Hyperpolarised 13C-pyruvate which is labelled at the C1-atom, i.e. 13C1-pyruvate is preferably used as MR imaging agent since it has a long T1 relaxation in human full blood (42 s at 37° C.), which allows real-time monitoring and detection of its conversion to hyperpolarised 13C-lactate, hyperpolarised 13C-bicarbonate and hyperpolarised 13C-alanine by 13C-MR/NMR.
Several methods for the production of pyruvic acid are known in the art which can be grossly divided into methods involving the use of microorganisms or enzymes and chemical synthesis.
An example of an enzyme based method for the production of pyruvic acid is the enzymatic oxidation of lactic acid, as for instance described in WO-A-95/00656. Enzymatic oxidation often results in byproducts as reactive hydrogen peroxide is produced during said enzymatic oxidation. Further, an upscale of enzymatic processes to an industrial process level is often problematic or impossible. Examples for methods involving the use of microorganisms for the production of pyruvic acid are for instance described in EP-A-313 850. A disadvantage of these microbiological production processes is that can be difficult and time consuming to separate, isolate and purify pyruvic acid from the complex reaction mixtures, e.g. form complex fermentation broths.
Examples of chemical synthesis for the production of pyruvic acid are largely based on the oxidation of various starting materials like propylene glycol (as described in EP-A-337 246), hydroxyacetone (as disclosed in U.S. Pat. No. 4,247,716) or lactic acid (see for instance JP-A-8183753). However, for the production of isotopically enriched 13C-pyruvic acid, the use of a commercially available isotopically enriched starting material or an isotopically enriched starting material that is obtainable by a straightforward chemical synthesis is greatly preferred.
Further, to be used as hyperpolarised MR imaging agent, 13C1-pyruvic acid has to be of high purity. It is also important that the synthesis can be upscaled since when the compound is used as an MR imaging agent, relatively large amounts of 13C1-pyruvate need to be injected per dose and hence relatively large amounts of 13C1-pyruvic acid need to be polarised. Several methods for the chemical synthesis of isotopically enriched pyruvic acid are known in the art. Seebach et al., Journal of Organic Chemistry 40(2), 1975, 231-237 describe a synthetic route that relies on the protection and activation of a carbonyl-containing starting material as an S,S-acetal, e.g. 1,3-dithian or 2-methyl-1,3-dithian. The dithian is metallated and reacted with a methyl-containing compound and/or 13CO2. By using the appropriate isotopically enriched 13C-compound as outlined in this reference, it is possible to obtain 13C1-pyruvate, 13C2-pyruvate or 13C1,2-pyruvate which may then be converted into the free acid by methods known in the art.

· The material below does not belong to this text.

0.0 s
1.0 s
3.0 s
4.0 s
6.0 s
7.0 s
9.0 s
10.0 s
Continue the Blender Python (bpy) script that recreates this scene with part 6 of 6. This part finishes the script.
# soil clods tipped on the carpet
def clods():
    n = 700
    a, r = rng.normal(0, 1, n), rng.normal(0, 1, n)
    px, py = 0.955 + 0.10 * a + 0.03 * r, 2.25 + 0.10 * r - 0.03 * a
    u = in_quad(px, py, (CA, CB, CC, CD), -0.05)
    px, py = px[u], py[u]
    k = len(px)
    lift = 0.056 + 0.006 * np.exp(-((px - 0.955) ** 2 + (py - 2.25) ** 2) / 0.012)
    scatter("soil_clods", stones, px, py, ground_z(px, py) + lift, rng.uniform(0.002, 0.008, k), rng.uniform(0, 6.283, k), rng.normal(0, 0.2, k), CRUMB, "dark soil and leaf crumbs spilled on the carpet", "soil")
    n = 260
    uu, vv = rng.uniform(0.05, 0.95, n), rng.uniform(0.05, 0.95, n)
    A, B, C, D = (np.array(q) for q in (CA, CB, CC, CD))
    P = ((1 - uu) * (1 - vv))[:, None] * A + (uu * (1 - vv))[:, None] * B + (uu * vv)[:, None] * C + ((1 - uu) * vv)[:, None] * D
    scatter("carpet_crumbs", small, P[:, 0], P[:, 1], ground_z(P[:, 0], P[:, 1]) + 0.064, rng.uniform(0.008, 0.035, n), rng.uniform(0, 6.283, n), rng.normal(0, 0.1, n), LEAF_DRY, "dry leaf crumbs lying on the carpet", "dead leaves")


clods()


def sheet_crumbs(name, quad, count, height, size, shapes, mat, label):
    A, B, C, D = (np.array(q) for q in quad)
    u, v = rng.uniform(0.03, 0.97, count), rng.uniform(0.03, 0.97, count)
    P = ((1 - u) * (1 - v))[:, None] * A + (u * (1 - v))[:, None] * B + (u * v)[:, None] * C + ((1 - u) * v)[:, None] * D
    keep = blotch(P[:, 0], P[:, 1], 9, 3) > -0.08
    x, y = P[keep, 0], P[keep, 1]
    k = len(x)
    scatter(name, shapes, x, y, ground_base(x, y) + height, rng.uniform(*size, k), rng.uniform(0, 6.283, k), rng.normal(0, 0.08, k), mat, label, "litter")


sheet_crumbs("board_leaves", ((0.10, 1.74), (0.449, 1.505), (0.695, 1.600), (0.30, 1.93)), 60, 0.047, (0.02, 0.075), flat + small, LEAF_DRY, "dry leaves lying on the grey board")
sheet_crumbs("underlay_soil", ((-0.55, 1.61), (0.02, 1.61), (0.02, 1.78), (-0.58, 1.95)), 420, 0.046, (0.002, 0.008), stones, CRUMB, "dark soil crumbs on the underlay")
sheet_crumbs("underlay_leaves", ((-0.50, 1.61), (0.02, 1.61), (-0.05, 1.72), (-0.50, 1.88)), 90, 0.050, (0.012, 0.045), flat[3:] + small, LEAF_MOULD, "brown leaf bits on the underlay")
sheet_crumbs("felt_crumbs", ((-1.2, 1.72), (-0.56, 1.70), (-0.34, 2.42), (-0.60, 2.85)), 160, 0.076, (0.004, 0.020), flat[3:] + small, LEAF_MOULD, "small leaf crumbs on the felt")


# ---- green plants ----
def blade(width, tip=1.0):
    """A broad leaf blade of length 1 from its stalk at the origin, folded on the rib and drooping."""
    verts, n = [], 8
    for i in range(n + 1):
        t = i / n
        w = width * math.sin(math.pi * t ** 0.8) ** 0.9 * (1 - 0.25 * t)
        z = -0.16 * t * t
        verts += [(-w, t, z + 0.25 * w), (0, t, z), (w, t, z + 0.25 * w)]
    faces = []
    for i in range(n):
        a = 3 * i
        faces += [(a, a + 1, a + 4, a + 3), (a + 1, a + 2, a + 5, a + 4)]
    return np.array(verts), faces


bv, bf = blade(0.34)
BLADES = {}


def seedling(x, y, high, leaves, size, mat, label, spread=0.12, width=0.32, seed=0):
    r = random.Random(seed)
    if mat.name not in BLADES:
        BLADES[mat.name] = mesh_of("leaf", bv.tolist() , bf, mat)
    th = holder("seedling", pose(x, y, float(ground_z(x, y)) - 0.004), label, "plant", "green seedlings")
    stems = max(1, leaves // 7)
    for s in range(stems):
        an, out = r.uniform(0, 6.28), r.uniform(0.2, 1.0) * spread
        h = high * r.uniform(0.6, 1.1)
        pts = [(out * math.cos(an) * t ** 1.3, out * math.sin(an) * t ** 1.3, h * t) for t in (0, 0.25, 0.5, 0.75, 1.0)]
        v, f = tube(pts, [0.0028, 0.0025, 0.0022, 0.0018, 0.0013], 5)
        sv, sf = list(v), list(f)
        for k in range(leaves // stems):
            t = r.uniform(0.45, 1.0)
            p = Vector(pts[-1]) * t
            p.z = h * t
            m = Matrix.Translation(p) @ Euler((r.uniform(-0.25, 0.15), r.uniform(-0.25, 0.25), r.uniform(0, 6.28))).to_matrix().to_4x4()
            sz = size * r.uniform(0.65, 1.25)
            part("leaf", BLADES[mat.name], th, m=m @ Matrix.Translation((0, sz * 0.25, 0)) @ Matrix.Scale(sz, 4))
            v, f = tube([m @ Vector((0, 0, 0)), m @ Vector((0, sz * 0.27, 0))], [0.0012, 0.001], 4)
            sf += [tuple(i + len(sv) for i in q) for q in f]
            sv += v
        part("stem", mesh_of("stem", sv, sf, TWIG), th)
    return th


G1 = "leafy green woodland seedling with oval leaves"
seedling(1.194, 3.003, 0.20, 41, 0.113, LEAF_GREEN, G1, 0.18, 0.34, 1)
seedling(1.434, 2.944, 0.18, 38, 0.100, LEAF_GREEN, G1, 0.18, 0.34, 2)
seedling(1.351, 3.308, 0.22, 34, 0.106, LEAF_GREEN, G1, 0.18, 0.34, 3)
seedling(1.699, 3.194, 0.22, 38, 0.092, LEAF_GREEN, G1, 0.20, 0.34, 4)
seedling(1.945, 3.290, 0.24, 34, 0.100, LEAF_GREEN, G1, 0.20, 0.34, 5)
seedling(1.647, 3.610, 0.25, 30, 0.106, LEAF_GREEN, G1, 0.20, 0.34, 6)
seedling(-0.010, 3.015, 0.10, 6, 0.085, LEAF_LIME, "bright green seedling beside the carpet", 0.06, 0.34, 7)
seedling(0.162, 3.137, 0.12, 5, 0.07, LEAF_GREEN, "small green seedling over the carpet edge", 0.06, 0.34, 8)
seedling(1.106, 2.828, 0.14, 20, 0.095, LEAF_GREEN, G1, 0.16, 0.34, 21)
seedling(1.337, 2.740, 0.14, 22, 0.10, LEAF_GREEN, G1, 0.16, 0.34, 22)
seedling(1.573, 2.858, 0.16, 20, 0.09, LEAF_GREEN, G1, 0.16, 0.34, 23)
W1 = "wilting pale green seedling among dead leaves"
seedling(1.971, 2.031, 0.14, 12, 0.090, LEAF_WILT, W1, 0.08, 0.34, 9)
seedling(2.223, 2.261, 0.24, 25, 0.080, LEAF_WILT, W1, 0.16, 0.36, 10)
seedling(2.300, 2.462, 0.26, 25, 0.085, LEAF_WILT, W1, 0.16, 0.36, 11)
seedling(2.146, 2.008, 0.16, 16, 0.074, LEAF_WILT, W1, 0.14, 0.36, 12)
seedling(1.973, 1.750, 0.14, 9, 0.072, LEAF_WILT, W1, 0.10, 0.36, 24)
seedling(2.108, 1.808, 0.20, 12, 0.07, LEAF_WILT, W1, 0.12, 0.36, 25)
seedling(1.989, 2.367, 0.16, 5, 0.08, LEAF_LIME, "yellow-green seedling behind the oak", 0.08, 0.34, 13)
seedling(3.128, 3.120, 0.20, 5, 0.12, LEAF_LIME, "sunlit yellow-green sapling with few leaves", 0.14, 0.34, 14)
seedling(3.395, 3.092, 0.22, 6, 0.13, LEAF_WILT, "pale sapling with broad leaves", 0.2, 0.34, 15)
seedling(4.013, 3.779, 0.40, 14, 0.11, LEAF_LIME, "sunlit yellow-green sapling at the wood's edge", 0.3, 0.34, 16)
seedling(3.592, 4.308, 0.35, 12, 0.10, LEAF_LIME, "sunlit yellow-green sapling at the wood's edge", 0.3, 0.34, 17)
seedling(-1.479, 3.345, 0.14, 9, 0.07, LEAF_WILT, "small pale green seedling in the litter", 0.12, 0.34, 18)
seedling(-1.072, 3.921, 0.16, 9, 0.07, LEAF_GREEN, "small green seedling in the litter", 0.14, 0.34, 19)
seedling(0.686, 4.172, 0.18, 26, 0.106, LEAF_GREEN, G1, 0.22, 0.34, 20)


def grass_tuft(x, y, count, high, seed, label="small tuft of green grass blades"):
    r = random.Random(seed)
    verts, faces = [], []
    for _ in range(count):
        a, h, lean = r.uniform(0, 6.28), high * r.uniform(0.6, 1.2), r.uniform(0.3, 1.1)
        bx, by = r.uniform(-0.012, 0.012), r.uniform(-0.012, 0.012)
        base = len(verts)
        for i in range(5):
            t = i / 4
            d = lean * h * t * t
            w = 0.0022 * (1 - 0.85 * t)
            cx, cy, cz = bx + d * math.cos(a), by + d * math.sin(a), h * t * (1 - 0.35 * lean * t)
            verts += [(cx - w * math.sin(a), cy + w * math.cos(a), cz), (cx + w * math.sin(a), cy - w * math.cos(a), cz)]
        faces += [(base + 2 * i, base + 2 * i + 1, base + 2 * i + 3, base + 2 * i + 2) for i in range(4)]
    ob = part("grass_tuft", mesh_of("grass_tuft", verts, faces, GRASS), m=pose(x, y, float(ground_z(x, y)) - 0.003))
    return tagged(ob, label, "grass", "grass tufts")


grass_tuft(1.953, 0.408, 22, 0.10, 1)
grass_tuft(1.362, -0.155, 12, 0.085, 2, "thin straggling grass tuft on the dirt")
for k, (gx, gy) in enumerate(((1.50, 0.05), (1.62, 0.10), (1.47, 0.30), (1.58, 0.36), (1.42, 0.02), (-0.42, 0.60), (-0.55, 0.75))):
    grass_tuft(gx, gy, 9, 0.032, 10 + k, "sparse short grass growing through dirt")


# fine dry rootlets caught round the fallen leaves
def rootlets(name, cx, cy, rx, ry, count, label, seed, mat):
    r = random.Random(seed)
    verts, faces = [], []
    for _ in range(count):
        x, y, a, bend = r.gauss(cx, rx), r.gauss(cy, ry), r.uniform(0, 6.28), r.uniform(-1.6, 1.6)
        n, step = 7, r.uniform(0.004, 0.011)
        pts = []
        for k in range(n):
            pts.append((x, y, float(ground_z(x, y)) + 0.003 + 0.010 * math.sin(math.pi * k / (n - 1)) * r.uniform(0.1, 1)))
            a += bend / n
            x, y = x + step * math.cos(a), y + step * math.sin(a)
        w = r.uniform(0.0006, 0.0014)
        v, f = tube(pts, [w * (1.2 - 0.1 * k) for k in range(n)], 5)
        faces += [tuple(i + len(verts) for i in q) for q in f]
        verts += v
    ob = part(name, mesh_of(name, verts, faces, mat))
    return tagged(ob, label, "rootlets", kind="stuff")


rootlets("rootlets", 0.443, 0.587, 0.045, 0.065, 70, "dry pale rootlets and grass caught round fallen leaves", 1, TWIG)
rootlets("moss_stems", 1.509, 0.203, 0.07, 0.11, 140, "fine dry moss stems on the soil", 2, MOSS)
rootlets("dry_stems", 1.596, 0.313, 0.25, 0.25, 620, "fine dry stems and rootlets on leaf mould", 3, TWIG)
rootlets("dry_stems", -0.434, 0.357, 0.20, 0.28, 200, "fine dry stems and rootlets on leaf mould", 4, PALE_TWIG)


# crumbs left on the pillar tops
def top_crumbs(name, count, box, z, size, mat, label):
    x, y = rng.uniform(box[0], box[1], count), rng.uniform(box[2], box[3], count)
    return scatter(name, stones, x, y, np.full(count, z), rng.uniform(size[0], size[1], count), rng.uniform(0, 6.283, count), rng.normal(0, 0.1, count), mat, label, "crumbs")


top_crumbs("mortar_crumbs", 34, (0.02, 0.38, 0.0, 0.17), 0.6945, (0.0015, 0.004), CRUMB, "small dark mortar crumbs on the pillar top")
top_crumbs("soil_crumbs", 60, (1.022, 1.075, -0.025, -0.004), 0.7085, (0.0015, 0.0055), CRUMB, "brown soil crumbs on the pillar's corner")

S. H. Anker et al., J. Biol. Chem.176 (1948), 1333-1335 describe a different synthetic route that starts from acetic acid, which is first converted into acetyl bromide and then reacted with Cu13CN. The nitrile obtained is converted into pyruvic acid via the amide. However, the use of toxic cyanides limits the application of this method to small scale production of 13C-labelled pyruvic acid.
We have now surprisingly found a method to produce pyruvic acid and pyruvic acid which is isotopically enriched at the C1-atom, preferably 13C1-pyruvic acid in excellent purity. The method is easily upscaled such that lager amounts of pyruvic acid or isotopically enriched pyruvic acid can be prepared. Apart from 13C-enriched pyruvic acid, the method can also be used to produce 11C-enriched pyruvic acid, 11C1-pyruvic acid. Such a compound can be used as a tracer in positron emission tomography (PET).